Technology can improve quality of life. It can significantly change the way we buy things and access services -- public or private. One layer of urban India has already become smart and is enjoying the benefits the Smart world is offering. They are buying tickets, ordering food, booking cabs -- on the go.
With technology tapping all the unused potential, bringing down prices, life has become much more easier for those who can buy a good smart phone with a good Internet connection and, of course.
No wonder the urban India is anxiously waiting for 'Smart Cities' project launched by the Centre. Tasting the utility of smart tools, they want much more.
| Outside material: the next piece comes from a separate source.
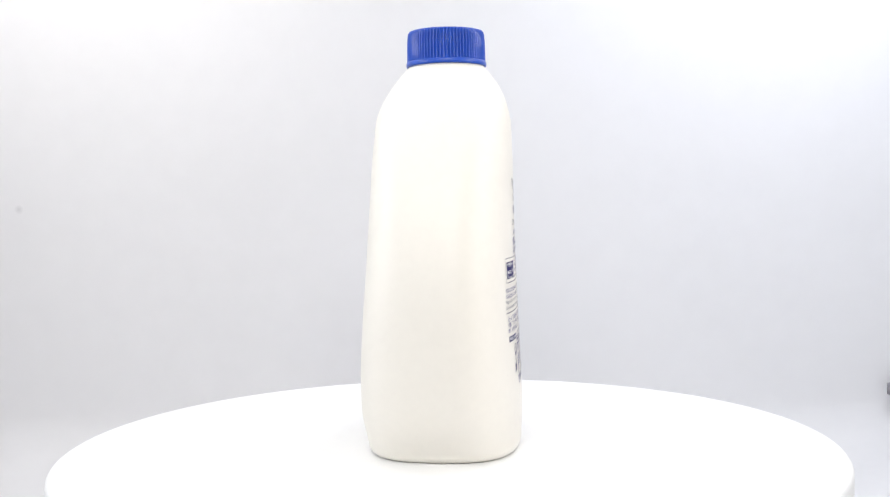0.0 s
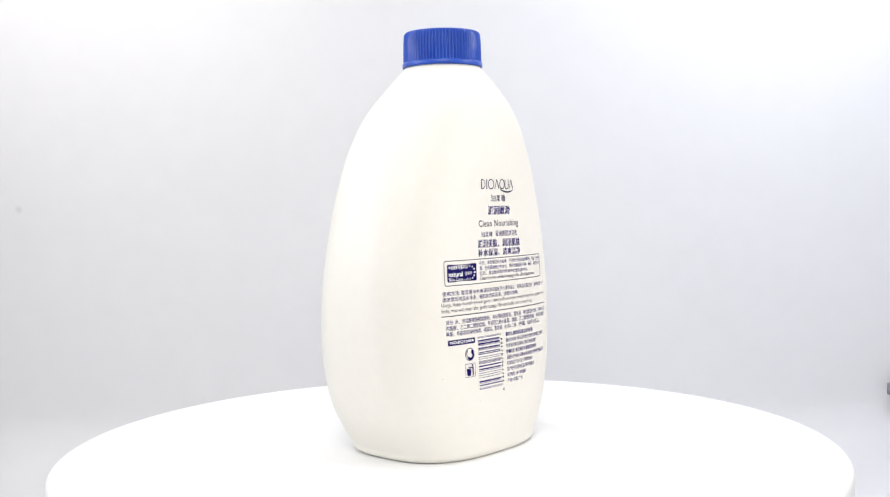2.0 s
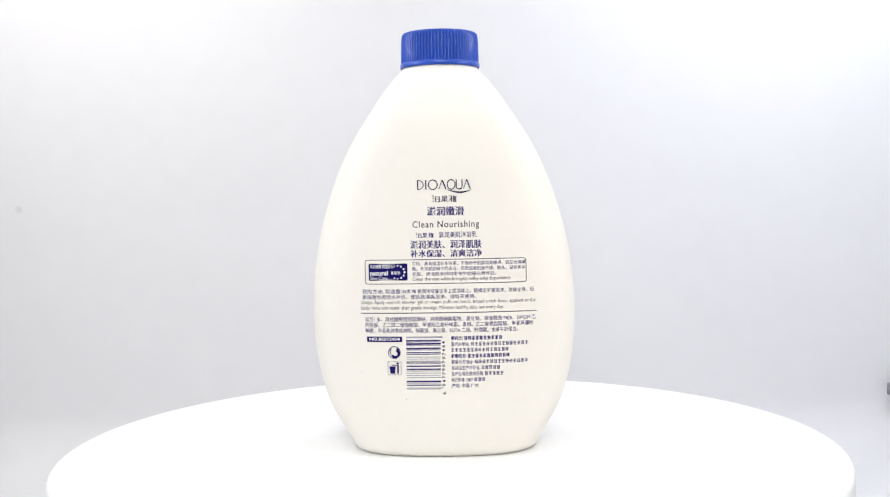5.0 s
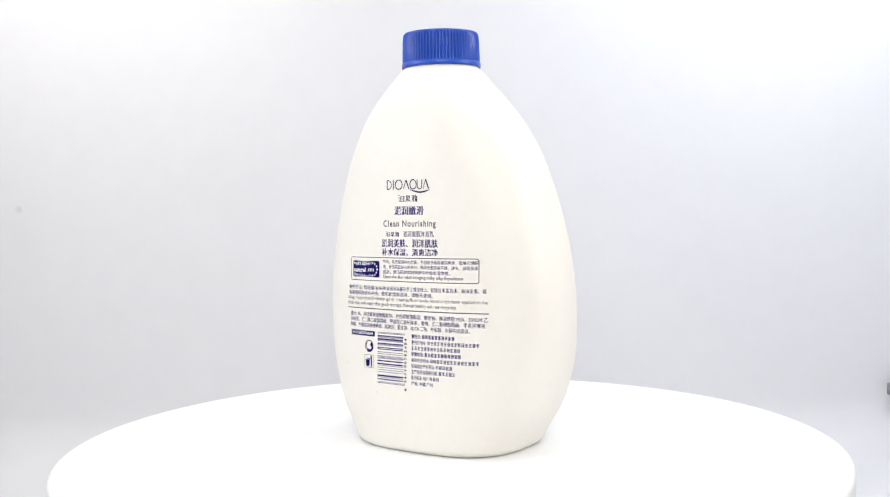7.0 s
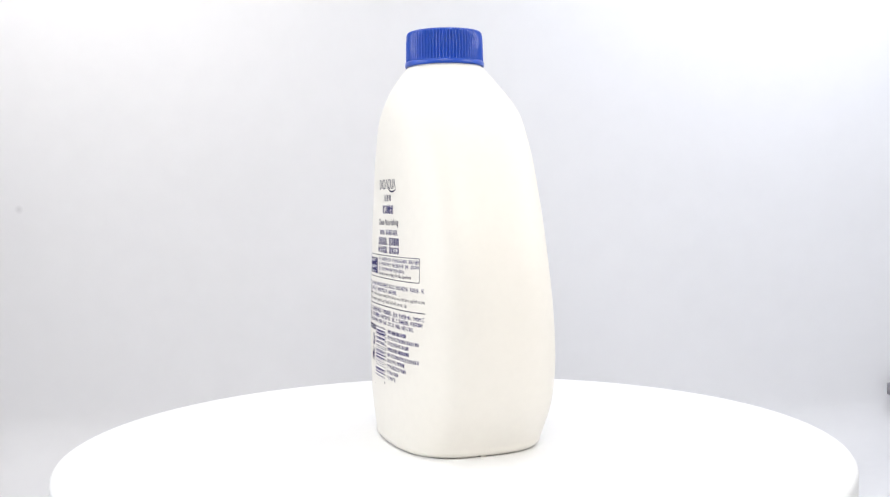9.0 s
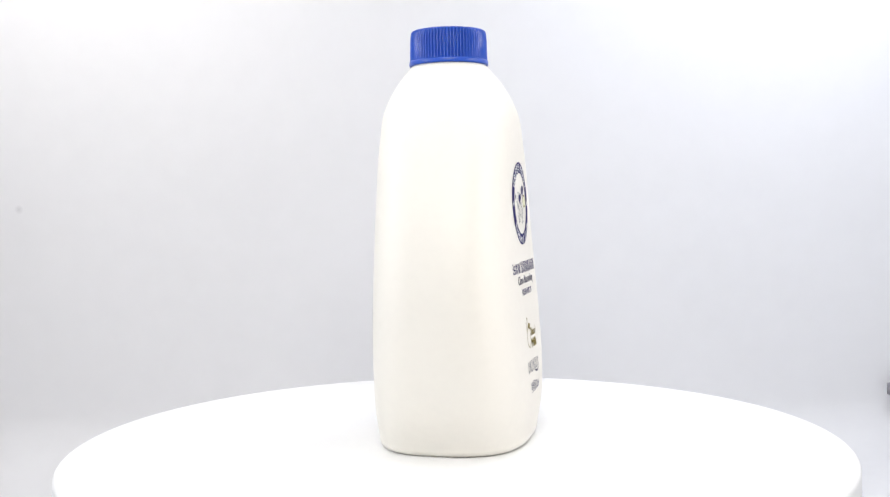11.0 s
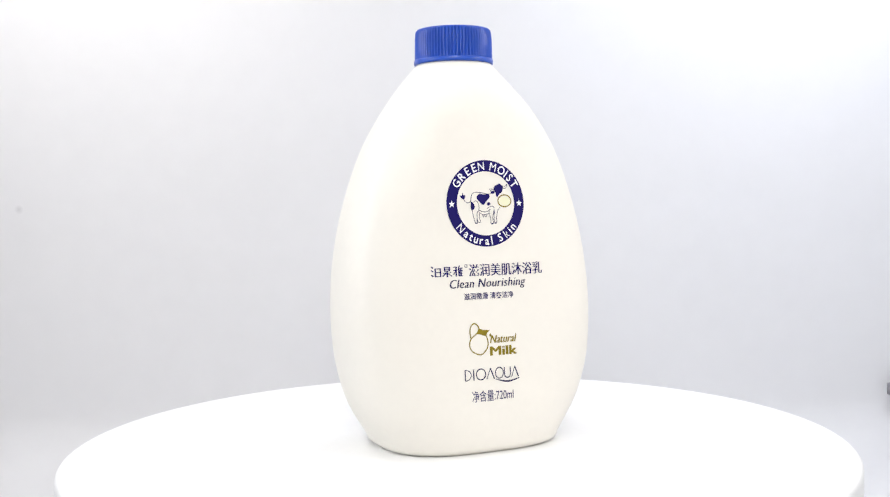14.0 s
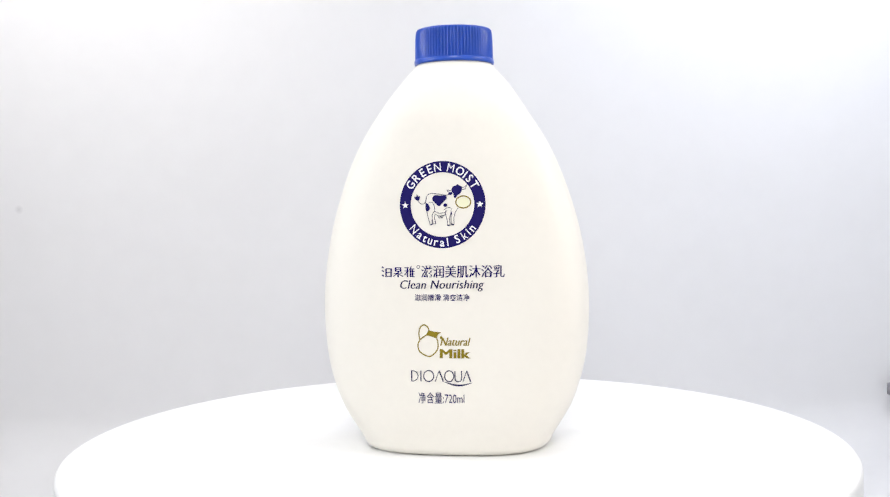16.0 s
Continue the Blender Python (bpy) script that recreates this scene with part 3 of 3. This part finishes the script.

But the immediate challenges the urban India facing are not so smart. They, in fact, are ugly and deserve immediate attention. It sounds          rhetoric, if one talks about the acute poverty, poor sanitation, abysmal healthcare facilities, illiteracy and lack of jobs. The cost of living has gone up so high that even the middleclass is feeling the pinch. Majority of people in urban areas are living in unlivable conditions.
Looks like our priorities are skewed. It's become glamorous for politicians to talk technology, Smart Cities, e-commerce. The more you talk technology and 'smartness', the more you get coverage in the media.
A sense of equity must prevail. While a larger section of cities are under tremendous pressure. While the cities are saddled with poor and insufficient infrastructure making travel a real hell, smart apps are equipping the police with super smart tools to nab those who violate traffic rules. You are blaming the victim.
A top Telangana bureaucrat announced that the Government intends to do away with all physical interactions over a period of three years. "We will make all the G-2-c services available only electronic form," he said.
Sounds great. Isn't it?
But, then, one must remember that we are not the US or the UK or Sweden.
The talk on Smart Cities is targeted at satisfying the influential layer of urban areas. If it is satisfied, its vocal section is satisfied. Or, they can quickly write a blog post or send out a Tweet that would be retweeted several times over, or start a Facebook page to quickly garner public support.
I am not saying it is not important. It's any way being taken care by the social media. Young, enterprising start-ups are driving innovation, taking care of the needs of this layer.
But what the government must focus on is the bigger, uglier part of the urban areas. People are dying in hundreds of dengue, swine flu and diarrhea and need urgent . They deserve immediate attention. Now.